Толстой на это отвечал: «Пишу на листочках, потому что пишу в лесу, на прогулке. И с вчерашнего вечера и с нынешнего утра думаю о вашем вчерашнем письме. Два главные чувства вызвало во мне это ваше письмо: отвращение к тем проявлениям грубой корысти и бесчувственности, которые я или не видел, или видел и забыл; и огорчение и раскаяние в том, что я сделал вам больно своим письмом, в котором выражал сожаление о сделанном. Вывод же, какой я сделал из письма, тот, что Павел Иванович был не прав и также был не прав и я, согласившись с ним, и что я вполне одобряю вашу деятельность, но своей деятельностью все-таки недоволен: чувствую, что можно было поступить лучше, хотя я и не знаю как».
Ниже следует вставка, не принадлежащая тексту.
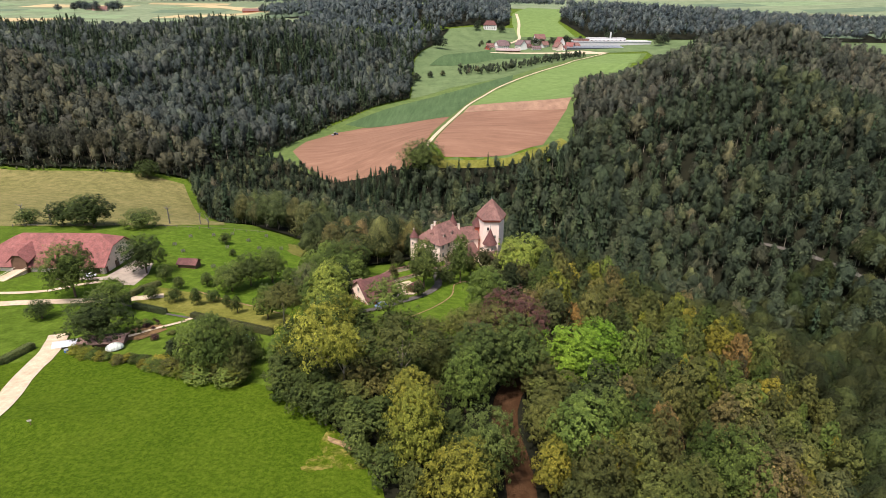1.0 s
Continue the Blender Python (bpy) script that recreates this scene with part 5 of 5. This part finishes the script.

Активность «почтальонов» – Гольденвейзера и Булгакова, – сновавших между Ясной и Телятниками, раздражала Софью Андреевну, которая как-то даже сказала мужу, что у него с Чертковым тайная любовная переписка. Лев Николаевич грубо одернул жену, тогда она с победной ухмылкой сунула ему под нос переписанный отрывок из его юношеского дневника (от двадцать девятого ноября 1851 года): «Я никогда не был влюблен в женщин… В мужчин я очень часто влюблялся… Для меня главный признак любви есть страх оскорбить или не понравиться любимому предмету, просто страх… Я влюблялся в мужчин, прежде чем имел понятие о возможности педерастии; но и узнавши, никогда мысль о возможности соития не входила мне в голову… Красота всегда имела много влияния в выборе; впрочем пример Д [ьякова]; но я никогда не забуду ночи, когда мы с ним ехали из П[ирогова], и мне хотелось, увернувшись под полостью, его целовать и плакать. Было в этом чувстве и сладострастие, но зачем оно сюда попало, решить невозможно; потому что, как я говорил, никогда воображение не рисовало мне любрические картины, напротив, я имею страшное отвращение».